Now, again, my stepmother was joking. But I see her attitude reflected in a non-jokey manner in a lot of the ways people talk about art that tackles heavier subject matter. “That sounds so sad! Why do I want to watch that?” ask plenty of people who think of movies or art as entertainment first. (Also, in my mind, these people say “Why do I want to watch that?” in an insufferably whiny voice. Because I’m petty, that’s why.)
The short answer is this: You don’t. But the line between you and a work of art is invisible, meaning that your existence and your taste was not a factor when it was created. You can choose not to watch something that might make you sad (though you shouldn’t), but I draw the line at not liking something because it didn’t “entertain” you or it didn’t provide you with some sort of escape or it didn't function in a way it was never intended to in the first place.

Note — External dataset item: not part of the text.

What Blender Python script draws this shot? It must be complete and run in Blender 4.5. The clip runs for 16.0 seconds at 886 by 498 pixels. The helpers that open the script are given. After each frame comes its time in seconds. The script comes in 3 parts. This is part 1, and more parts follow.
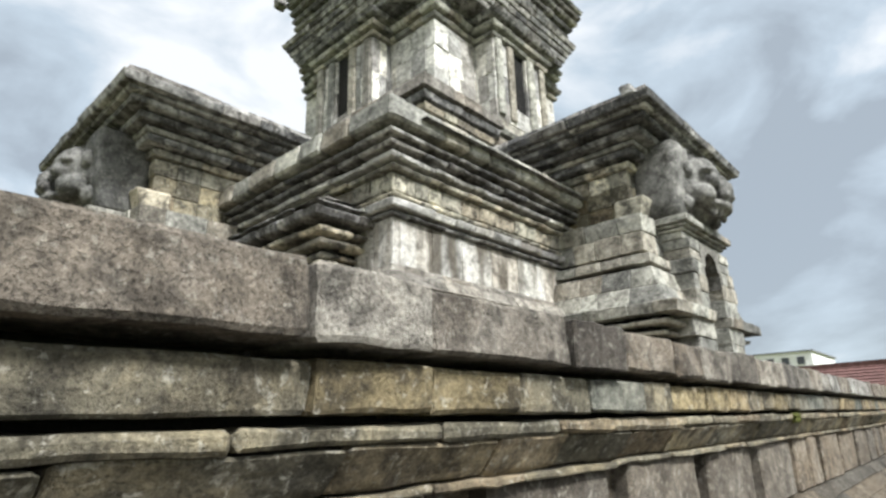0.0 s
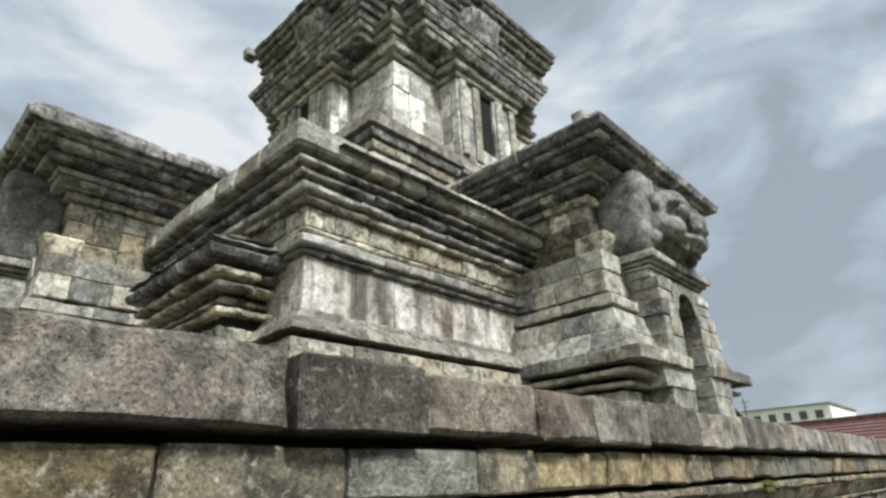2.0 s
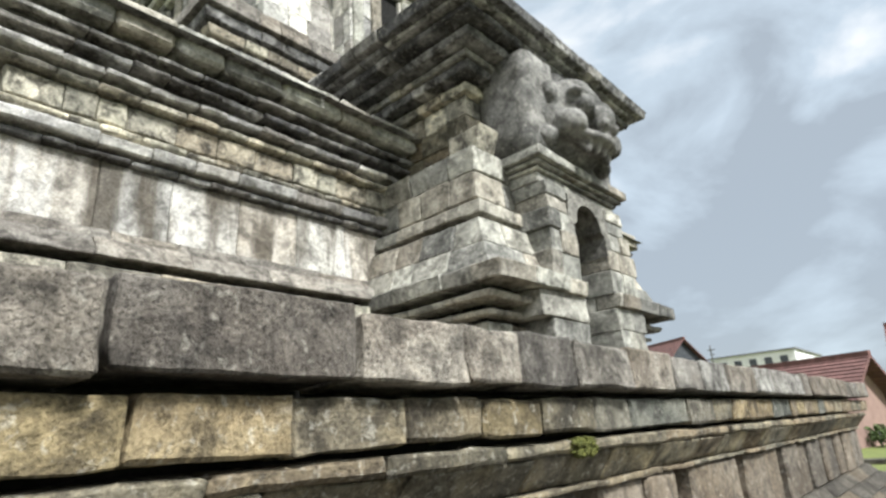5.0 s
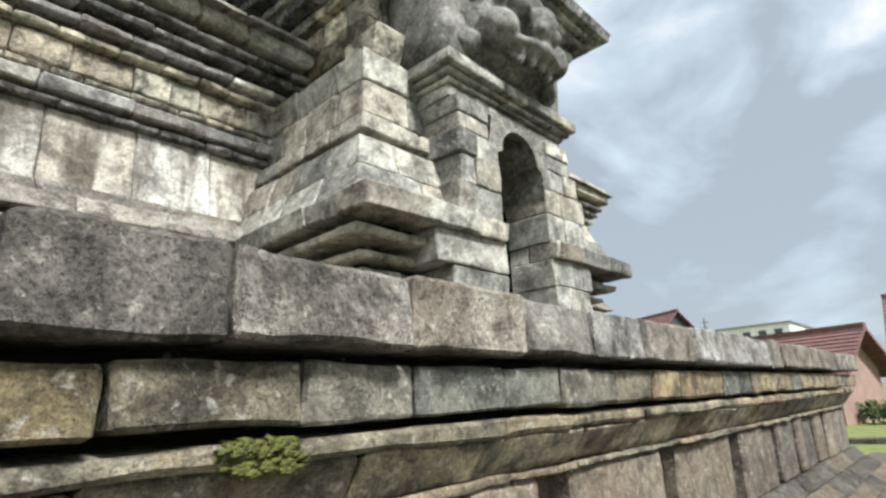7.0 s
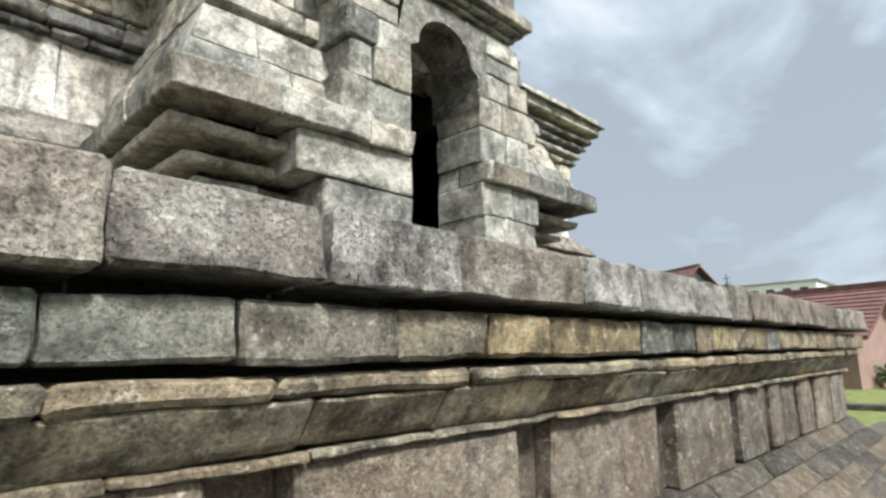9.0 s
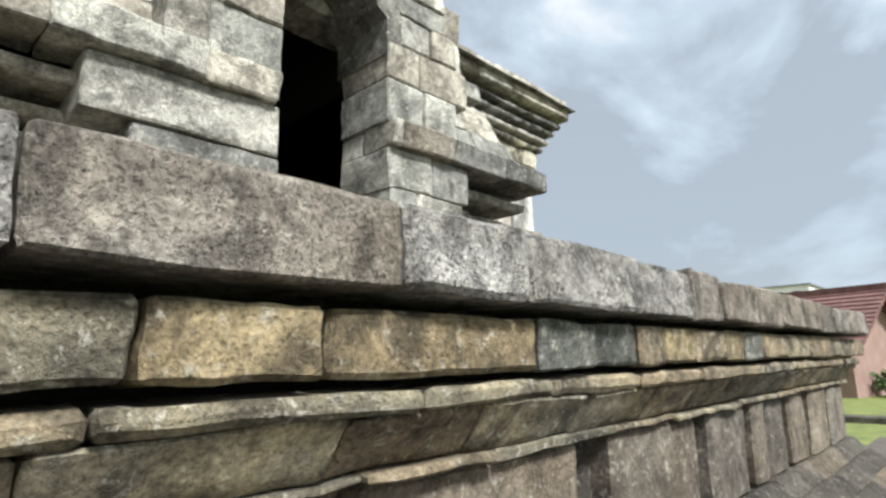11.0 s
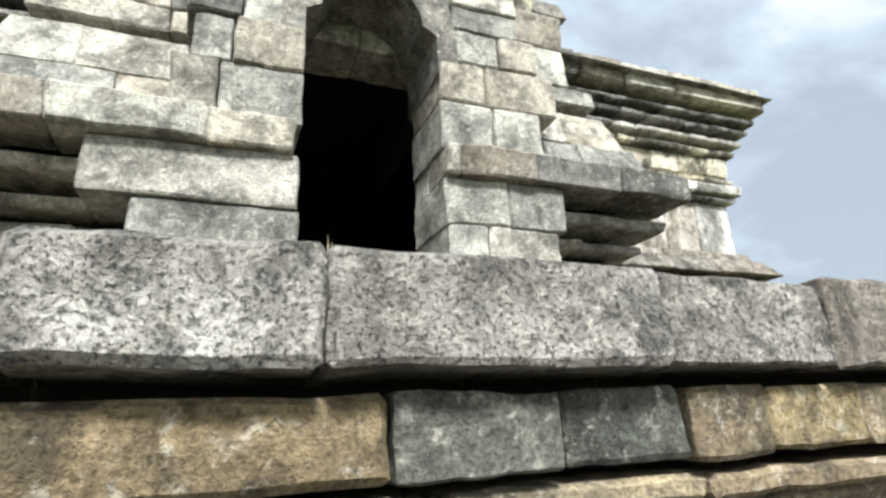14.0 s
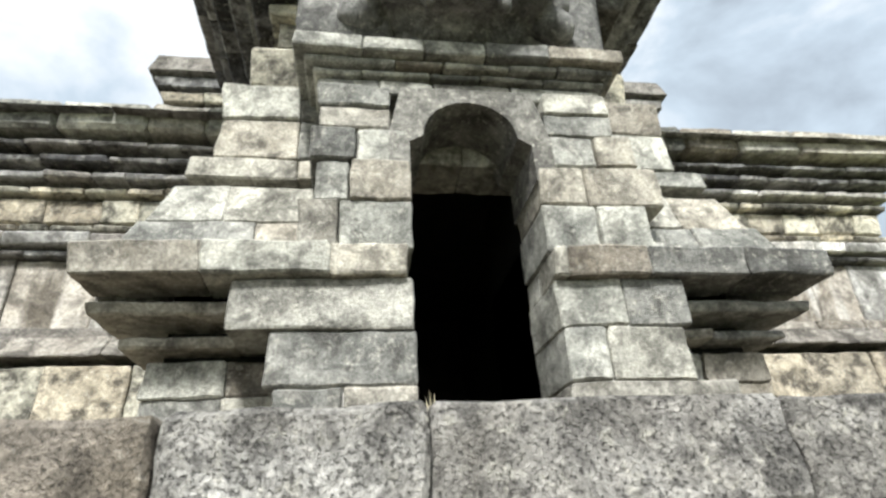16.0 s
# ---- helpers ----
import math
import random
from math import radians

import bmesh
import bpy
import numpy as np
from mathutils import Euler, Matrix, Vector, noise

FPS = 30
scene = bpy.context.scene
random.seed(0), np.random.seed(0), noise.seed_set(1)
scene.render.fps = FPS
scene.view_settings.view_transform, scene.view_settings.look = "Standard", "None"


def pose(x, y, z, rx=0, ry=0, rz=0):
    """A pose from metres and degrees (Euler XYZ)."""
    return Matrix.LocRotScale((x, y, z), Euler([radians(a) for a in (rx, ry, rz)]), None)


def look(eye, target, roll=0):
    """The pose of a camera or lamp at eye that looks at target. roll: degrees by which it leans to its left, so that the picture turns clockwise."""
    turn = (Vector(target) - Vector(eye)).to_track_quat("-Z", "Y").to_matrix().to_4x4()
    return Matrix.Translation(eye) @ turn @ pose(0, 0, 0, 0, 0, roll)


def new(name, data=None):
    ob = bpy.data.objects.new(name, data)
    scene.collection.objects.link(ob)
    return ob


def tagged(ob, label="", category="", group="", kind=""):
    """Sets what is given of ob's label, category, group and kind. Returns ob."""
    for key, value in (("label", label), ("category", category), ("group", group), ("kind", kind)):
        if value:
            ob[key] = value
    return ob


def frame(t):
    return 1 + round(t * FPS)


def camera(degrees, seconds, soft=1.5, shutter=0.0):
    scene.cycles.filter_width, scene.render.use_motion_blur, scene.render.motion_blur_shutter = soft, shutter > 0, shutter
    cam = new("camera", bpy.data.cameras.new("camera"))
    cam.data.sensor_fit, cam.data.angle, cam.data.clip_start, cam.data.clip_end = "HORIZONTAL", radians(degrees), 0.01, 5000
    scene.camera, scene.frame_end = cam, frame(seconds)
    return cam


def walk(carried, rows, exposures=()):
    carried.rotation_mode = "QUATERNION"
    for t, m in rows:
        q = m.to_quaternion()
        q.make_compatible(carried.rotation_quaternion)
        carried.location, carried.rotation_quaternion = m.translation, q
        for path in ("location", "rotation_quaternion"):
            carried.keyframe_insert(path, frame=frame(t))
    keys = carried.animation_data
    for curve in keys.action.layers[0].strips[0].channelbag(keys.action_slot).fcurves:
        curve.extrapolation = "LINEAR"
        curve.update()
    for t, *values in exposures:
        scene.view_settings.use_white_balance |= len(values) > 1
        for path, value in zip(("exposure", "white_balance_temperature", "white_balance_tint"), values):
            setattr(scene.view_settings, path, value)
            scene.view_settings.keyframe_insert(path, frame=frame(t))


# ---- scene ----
cam = camera(76.0, 16.0, soft=2.7)
PATH = [
    (0, (0.404, 0.427, 1.077), (1.817, 1.715, 1.664), -1.55),
    (0.5, (0.788, 0.478, 1.082), (2.183, 1.75, 1.741), -1.9),
    (1, (1.083, 0.449, 1.064), (2.468, 1.712, 1.762), -2.14),
    (1.5, (1.462, 0.334, 1.079), (2.826, 1.596, 1.817), -2.23),
    (2, (1.653, 0.33, 1.131), (3.002, 1.587, 1.907), -2.59),
    (2.5, (1.938, 0.32, 1.146), (3.27, 1.581, 1.944), -2.57),
    (3, (2.28, 0.353, 1.114), (3.621, 1.616, 1.894), -2.85),
    (3.5, (2.768, 0.336, 1.102), (4.134, 1.596, 1.839), -3.32),
    (4, (3.161, 0.346, 1.1), (4.562, 1.6, 1.782), -3.79),
    (6.5, (5.34, 0.485, 1.142), (6.77, 1.753, 1.731), -3.88),
    (7, (5.653, 0.514, 1.123), (7.091, 1.795, 1.663), -3.37),
    (7.5, (6.067, 0.495, 1.141), (7.509, 1.798, 1.613), -2.93),
    (8, (6.429, 0.545, 1.137), (7.867, 1.87, 1.557), -2.55),
    (8.5, (6.74, 0.575, 1.132), (8.161, 1.926, 1.526), -2.2),
    (9, (6.996, 0.487, 1.112), (8.396, 1.866, 1.483), -1.3),
    (9.5, (7.312, 0.503, 1.12), (8.711, 1.877, 1.511), -1.09),
    (10, (7.562, 0.591, 1.122), (8.983, 1.939, 1.526), -1.51),
    (12.5, (8.779, 0.761, 1.148), (10.073, 2.246, 1.495), -1.49),
    (13, (8.945, 0.77, 1.147), (10.082, 2.368, 1.536), -1.5),
    (13.5, (9.113, 0.735, 1.165), (10.055, 2.435, 1.636), -2.09),
    (14, (9.155, 0.723, 1.187), (9.875, 2.491, 1.786), -2.72),
    (14.5, (9.155, 0.71, 1.198), (9.71, 2.494, 1.912), -2.8),
    (15, (9.194, 0.673, 1.225), (9.62, 2.455, 2.028), -3.1),
    (15.5, (9.193, 0.636, 1.25), (9.538, 2.409, 2.109), -3.4),
    (16, (9.191, 0.609, 1.269), (9.481, 2.37, 2.171), -3.7),
]
SCALE = 0.8  # builder's units to metres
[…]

Above all else, the purpose of art, I think, is expression. If sadness in your art rubs you the wrong way, then explore why. If you feel the art doesn’t adequately earn those feelings from you, that’s another matter and a perfectly respectable argument. But denying a work’s merit on the grounds that it’s darker or sadder by nature is a childish way of looking at art that needlessly limits the kind of experiences you can have.
Only engaging with sadder art is a fool’s errand, but in a more subtle way, so is only watching Disney movies and Parks and Rec for the trillionth time. (Note: I love Disney movies and Parks and Rec.) Sad art is needed because emotional maturity means balance. Emotions inform one another. Happiness needs sadness to exist. It’s alright if your cartoon show about an animated horse has lighthearted puns and animal jokes, and then follows them up with soul crushing melancholy. You saw Inside Out. You know how this works.
If a sad work of art doesn’t jive for you because it’s trying too hard or it makes you feel shitty for the wrong reasons, that’s fine. But don’t reject an experience just because it doesn’t exist to make you happy. Sadness is a part of who you are. Engage with it.